Queen Elizabeth II cleared on Wednesday that the British Prime Minister Boris Johnson’s plans to suspend the UK Parliament until October 14, days ahead of the October 31 Brexit deadline.

British Prime Minister Boris Johnson unveiled plans to suspend Parliament until October 14, days ahead of the October 31 Brexit deadline, in order to present what was described as a “new bold and ambitious legislative agenda”, a move which has attracted widespread criticism from the Opposition.

Johnson had spoken to Queen Elizabeth II to request an end to the current parliamentary session in its second sitting week next month will be starting on September 9, Downing Street said.

Three Conservative party members of the Queen’s Privy Council, the monarch’s body of advisers took the formal request to her Scottish residence at Balmoral Castle on behalf of Johnson.

It was then approved, allowing the government to suspend Parliament any time between September 9 and 12 until October 14.

British MPs will now return from their ongoing summer recess next Tuesday and will conclude business by the following week, giving them very little time to table any new legislative measures for debate.

“Following the conclusion of the traditional party conference season, the second session of this Parliament will commence with a Queen’s Speech on Monday 14 October,” Downing Street said in a statement.

Opposition Labour leader Jeremy Corbyn said, “Suspending Parliament is not acceptable, it is not on. What the Prime Minister is doing is a smash and grab on our democracy to force through a no-deal.”

He further said when MPs return to the Commons next Tuesday, “the first thing we’ll do is attempt legislation to prevent what (the PM) is doing”, followed by a vote of no confidence “at some point”.

The idea of shutting down Parliament known as prorogation has already caused controversy, with critics saying it would stop MPs being able to use legislative measures to prevent a damaging British exit from the EU as part of Johnson’s “do or die” Brexit pledge.

The UK government move comes a day after the Opposition parties had been able to agree on a strategy of using legislative means to work together to prevent Johnson leaving the EU without any agreement in place by the October 31 Brexit deadline.

“The Prime Minister set out that the UK will be leaving the EU on October 31, whatever the circumstances, and that we absolutely want to do so with a deal. The PM was also clear however that unless the Withdrawal Agreement is reopened and the backstop abolished there is no prospect of that deal,” a Downing Street spokesperson said.

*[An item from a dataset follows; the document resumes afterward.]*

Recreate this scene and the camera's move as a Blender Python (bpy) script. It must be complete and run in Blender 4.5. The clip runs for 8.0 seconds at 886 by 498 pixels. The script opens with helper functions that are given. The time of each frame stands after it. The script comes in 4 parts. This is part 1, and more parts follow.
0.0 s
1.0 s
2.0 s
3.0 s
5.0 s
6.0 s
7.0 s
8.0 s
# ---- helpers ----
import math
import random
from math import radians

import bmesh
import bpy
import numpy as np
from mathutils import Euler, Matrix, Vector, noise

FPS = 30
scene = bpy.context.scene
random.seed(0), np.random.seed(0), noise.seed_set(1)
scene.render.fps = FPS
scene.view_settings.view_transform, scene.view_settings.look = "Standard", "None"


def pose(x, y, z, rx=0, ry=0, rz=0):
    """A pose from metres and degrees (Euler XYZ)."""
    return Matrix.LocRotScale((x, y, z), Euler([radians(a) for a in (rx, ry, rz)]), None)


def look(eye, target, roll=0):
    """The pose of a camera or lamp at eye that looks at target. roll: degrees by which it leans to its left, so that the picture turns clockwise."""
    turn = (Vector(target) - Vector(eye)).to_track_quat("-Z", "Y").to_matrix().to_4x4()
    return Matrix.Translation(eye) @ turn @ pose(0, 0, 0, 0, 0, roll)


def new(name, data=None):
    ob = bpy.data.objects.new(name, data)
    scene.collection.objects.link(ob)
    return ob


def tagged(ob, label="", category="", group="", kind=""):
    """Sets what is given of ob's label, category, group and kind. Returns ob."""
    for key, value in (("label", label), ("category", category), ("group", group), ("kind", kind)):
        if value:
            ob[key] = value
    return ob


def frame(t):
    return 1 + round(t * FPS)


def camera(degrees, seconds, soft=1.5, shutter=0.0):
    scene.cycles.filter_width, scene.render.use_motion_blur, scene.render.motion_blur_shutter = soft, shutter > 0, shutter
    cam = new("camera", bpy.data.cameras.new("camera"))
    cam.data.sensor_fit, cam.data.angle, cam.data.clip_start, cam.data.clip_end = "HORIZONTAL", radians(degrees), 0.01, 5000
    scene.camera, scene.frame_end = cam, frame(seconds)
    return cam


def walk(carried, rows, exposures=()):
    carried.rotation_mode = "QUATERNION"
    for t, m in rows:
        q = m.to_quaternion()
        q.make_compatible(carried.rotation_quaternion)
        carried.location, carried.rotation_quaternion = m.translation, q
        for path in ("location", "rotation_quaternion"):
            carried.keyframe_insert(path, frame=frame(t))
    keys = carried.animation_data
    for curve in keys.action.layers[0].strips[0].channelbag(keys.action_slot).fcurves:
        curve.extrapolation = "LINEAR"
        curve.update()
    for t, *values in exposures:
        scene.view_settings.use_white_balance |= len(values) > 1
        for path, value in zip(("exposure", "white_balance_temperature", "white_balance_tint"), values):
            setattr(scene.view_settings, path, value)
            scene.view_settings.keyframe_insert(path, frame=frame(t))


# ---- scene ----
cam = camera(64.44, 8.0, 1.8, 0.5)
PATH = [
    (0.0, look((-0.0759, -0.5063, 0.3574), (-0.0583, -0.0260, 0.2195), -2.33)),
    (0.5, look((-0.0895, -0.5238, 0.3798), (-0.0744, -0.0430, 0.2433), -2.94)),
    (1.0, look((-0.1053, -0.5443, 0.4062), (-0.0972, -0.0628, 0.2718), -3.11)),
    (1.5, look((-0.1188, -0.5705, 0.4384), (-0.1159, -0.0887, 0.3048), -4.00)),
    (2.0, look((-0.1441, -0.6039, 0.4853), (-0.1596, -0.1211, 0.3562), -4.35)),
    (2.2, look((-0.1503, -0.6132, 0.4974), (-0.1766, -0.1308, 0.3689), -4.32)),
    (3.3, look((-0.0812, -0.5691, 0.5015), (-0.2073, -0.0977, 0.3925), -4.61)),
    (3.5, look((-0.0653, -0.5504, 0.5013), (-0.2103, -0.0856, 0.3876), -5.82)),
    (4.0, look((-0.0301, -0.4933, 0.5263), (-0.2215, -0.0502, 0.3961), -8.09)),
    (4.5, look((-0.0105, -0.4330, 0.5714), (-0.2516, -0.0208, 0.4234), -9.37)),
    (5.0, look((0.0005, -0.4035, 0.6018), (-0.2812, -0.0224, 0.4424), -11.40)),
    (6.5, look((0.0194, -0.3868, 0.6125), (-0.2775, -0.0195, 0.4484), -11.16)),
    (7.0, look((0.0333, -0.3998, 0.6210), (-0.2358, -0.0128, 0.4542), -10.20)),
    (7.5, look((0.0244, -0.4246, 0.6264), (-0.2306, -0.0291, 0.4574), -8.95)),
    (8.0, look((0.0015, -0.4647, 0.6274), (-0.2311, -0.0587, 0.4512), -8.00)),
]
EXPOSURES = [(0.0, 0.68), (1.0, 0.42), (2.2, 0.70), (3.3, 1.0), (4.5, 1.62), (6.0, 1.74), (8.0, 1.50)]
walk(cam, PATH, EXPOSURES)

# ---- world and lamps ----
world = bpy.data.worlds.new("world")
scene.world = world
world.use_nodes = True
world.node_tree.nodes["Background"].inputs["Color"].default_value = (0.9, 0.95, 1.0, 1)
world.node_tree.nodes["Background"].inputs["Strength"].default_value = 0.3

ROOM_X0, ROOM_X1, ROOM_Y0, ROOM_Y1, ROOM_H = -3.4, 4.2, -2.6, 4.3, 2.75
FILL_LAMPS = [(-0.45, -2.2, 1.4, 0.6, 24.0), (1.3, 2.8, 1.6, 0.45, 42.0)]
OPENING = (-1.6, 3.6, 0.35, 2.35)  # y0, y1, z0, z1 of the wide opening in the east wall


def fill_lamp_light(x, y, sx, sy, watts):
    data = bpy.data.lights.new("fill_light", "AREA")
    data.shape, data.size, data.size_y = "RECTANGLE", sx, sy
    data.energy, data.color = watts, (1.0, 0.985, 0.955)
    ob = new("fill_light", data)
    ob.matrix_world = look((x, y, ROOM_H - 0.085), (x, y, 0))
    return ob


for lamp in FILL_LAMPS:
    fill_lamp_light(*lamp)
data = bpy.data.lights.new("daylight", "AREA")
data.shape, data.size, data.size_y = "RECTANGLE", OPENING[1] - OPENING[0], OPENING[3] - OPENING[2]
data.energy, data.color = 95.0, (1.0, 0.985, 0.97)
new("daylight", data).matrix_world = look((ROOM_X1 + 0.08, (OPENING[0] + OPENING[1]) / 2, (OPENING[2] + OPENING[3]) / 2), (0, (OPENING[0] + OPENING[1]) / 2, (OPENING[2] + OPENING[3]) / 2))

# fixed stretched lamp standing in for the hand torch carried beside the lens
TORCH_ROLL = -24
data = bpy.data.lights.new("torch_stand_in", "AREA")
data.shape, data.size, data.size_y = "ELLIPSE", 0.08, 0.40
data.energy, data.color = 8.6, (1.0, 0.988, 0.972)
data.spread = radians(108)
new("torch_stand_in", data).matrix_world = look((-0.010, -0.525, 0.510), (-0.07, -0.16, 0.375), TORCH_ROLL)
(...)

Last week, Boris Johnson had welcomed a potential “blistering timetable of 30 days” to find an agreement with the EU on the terms of Brexit.

During a press briefing in Berlin,  German chancellor Angela Merkel had said a solution could be found in establishing “absolute clarity” on the EU-UK future relationship.

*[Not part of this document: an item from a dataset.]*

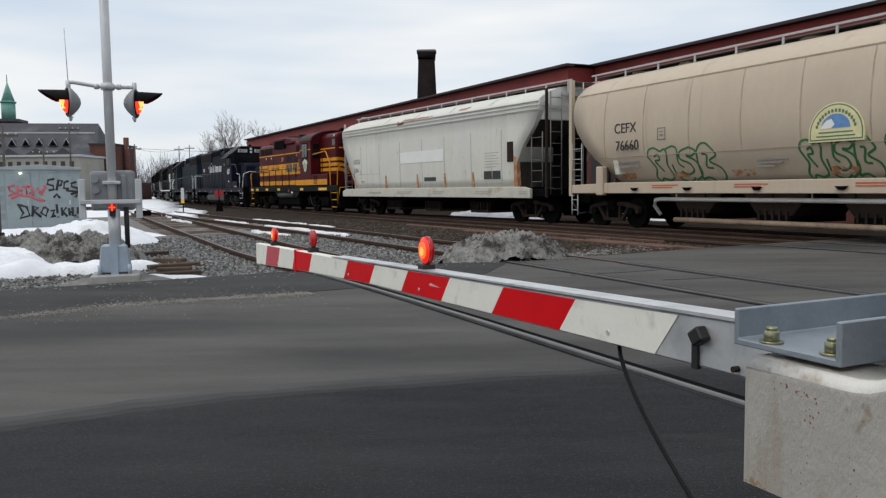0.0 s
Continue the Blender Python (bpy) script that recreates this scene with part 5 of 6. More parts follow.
part("cross_arm", tube(B(), [(-0.52, 0, 2.74), (-0.45, 0, 2.74), (-0.12, 0, 2.69), (0.12, 0, 2.69), (0.3, 0, 2.69), (0.37, 0, 2.70)], 0.028, 10), SILVER, sig)
part("arm_clamp", disc(B(), (0, 0, 2.69), (0, 0, 1), 0.092, 0.09, 20), SILVER, sig)
for x in (-0.15, 0.15):
    part("arm_collar", disc(B(), (x, 0, 2.69), (1, 0, 0), 0.04, 0.06, 12), SILVER, sig)
part("antenna", tube(B(), [(-0.52, 0.02, 2.73), (-0.54, 0.02, 3.5)], 0.006, 6), SILVER, sig)


def aimed(bm, x, turn):
    """Turns a lamp's piece about its hanger."""
    bmesh.ops.rotate(bm, cent=(x, 0, 0), matrix=Matrix.Rotation(radians(turn), 3, "Z"), verts=bm.verts)
    return bm


for s, x, swing in ((-1, -0.52, 15), (1, 0.36, -8)):
    zc = 2.46
    part("lamp_hanger", tube(B(), [(x, 0, 2.76), (x, 0, 2.6)], 0.032, 10), SILVER, sig)
    bm = B()
    rings = []
    for dx, r in ((0.155, 0.025), (0.145, 0.06), (0.105, 0.12), (0.05, 0.18), (0.01, 0.21), (-0.02, 0.215)):
        rings.append([bm.verts.new((x - s * dx, r * math.cos(a), zc + r * math.sin(a))) for a in [j * math.tau / 22 for j in range(22)]])
    for p, q in zip(rings, rings[1:]):
        for j in range(22):
            bm.faces.new((p[j], p[(j + 1) % 22], q[(j + 1) % 22], q[j])).smooth = True
    bm.faces.new(rings[0]), bm.faces.new(rings[-1])
    fl = part("flasher", aimed(bm, x, swing), CASE_GREY, sig, "silver-grey lamp housing")
    part("housing_foot", aimed(tube(B(), [(x - s * 0.02, 0, zc - 0.2), (x - s * 0.01, 0, zc - 0.27)], 0.035, 10, 0.015), x, swing), SILVER, fl)
    part("background", aimed(disc(B(), (x + s * 0.026, 0, zc), (1, 0, 0), 0.20, 0.012, 24), x, swing), BLACK, fl)
    bm = B()
    rings = [[bm.verts.new((x + s * (0.033 + 0.07 * math.sin(k)), 0.155 * math.cos(k) * math.cos(a), zc + 0.155 * math.cos(k) * math.sin(a))) for a in [j * math.tau / 22 for j in range(22)]] for k in (0, 0.35, 0.7, 1.05, 1.4)]
    for p, q in zip(rings, rings[1:]):
        for j in range(22):
            bm.faces.new((p[j], p[(j + 1) % 22], q[(j + 1) % 22], q[j])).smooth = True
    bm.faces.new(rings[0]), bm.faces.new(rings[-1])
    lens = part("flasher_lens", aimed(bm, x, swing), LAMP_LENS, fl, "glowing red lens")
    part("lens_glow", aimed(tube(B(), [(x + s * 0.09, -0.085, zc - 0.1), (x + s * 0.095, -0.08, zc - 0.02), (x + s * 0.085, -0.09, zc + 0.06)], 0.034, 10, 0.05), x, swing), LAMP_HOT, lens)
    bm = B()
    ro, ri = [], []
    for j in range(17):
        a = radians(4 + 172 * j / 16)
        L = 0.36 * (0.22 + 0.78 * math.sin(a) ** 0.75)
        for lst, r in ((ro, 0.172), (ri, 0.164)):
            lst.append([bm.verts.new((x + s * (0.03 + q * L), r * math.cos(a) * (1 - 0.12 * q), zc + r * math.sin(a) * (1 - 0.1 * q))) for q in (0, 1)])
    for lst in (ro, ri):
        for p, q in zip(lst, lst[1:]):
            bm.faces.new((p[0], p[1], q[1], q[0]))
    for j in range(16):
        bm.faces.new((ro[j][1], ro[j + 1][1], ri[j + 1][1], ri[j][1]))
    part("hood", aimed(bm, x, swing), BLACK, fl, "black lamp hood")
part("mechanism_case", box(B(), -0.30, -0.02, 0.06, 0.4, 0.9, 1.48), CASE_GREY, sig, "grey cast mechanism case", bevel=0.04, segs=2)
part("mechanism_case", box(B(), 0.03, 0.30, 0.06, 0.4, 0.9, 1.49), CASE_GREY, sig, bevel=0.04, segs=2)
for z in (1.36, 1.2):
    part("case_boss", disc(B(), (-0.23, 0.04, z), (0, 1, 0), 0.055, 0.08, 14), CASE_GREY, sig)
part("case_conduit", box(B(), 0.12, 0.19, 0.02, 0.08, 1.05, 1.42), CASE_GREY, sig, bevel=0.01)
part("cross_bar", box(B(), -0.42, 0.38, -0.14, -0.09, 1.0, 1.06), SILVER, sig, bevel=0.006)
part("bar_clamp", box(B(), -0.12, 0.12, -0.12, 0.1, 1.28, 1.33), SILVER, sig, bevel=0.01)
for x in (-0.40, 0.36):
    part("side_arm", box(B(), x - 0.045, x + 0.045, -0.1, -0.02, 0.78, 1.36), PALE_GREY, sig, bevel=0.01)
tl = part("tip_lamp", disc(B(), (0.0, -0.18, 0.95), (0, 1, 0), 0.055, 0.06, 16), LENS_RED, sig)
part("tip_lamp_cross", box(B(), -0.045, 0.045, -0.216, -0.208, 0.94, 0.96), LAMP_RED, tl)
part("tip_lamp_cross", box(B(), -0.01, 0.01, -0.217, -0.209, 0.9, 1.0), LAMP_RED, tl)
part("lamp_bracket", box(B(), -0.04, 0.04, -0.16, -0.08, 0.82, 0.93), RUBBER, sig)
part("conduit", tube(B(), [(0.18, -0.02, 0.35), (0.18, -0.02, 0.95)], 0.035, 10), RUBBER, sig, "black cable conduit")

# ---- signal bungalow with graffiti ----
bung = tagged(thing("signal_bungalow", pose(-13.47, 26.06, -0.1, 0, 0, 27)), "pale blue-grey metal signal bungalow with spray-painted tags", "equipment shed")
part("shell", box(B(), -1.22, 1.22, 0, 2.4, 0, 2.12), BUNGALOW, bung, bevel=0.01)
part("roof", prism(B(), [(-1.3, 2.12), (1.3, 2.12), (1.3, 2.2), (0, 2.3), (-1.3, 2.2)], -0.06, 2.46), BUNGALOW_ROOF, bung, bevel=0.01)
for x0, x1 in ((-1.02, -0.28), (0.0, 0.98)):
    d = part("door", box(B(), x0, x1, -0.03, 0.01, 0.08, 2.0), BUNGALOW, bung, bevel=0.01)
    part("door_handle", box(B(), x1 - 0.12, x1 - 0.08, -0.06, -0.03, 0.95, 1.1), SILVER, d)
part("door_light", box(B(), -0.6, -0.53, -0.1, 0.0, 1.98, 2.03), LAMP_WHITE, bung, "small lit lamp")
for z in (0.5, 0.8, 1.1, 1.4):
    part("vent", box(B(), -1.2, -1.06, -0.02, 0.0, z, z + 0.18), CASE_GREY, bung)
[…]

He also tried to set a relaxed tone in the joint news conference, recounting the many spheres in which Germany and the UK have worked together successfully — from security to biodiversity — emphasising that all that will be part of the agenda of his visit.

The controversial clause led to a withdrawal agreement struck by his predecessor, Theresa May, being rejected repeatedly in Parliament following negotiations triggered since Britain voted to leave the EU in a June 2016 referendum.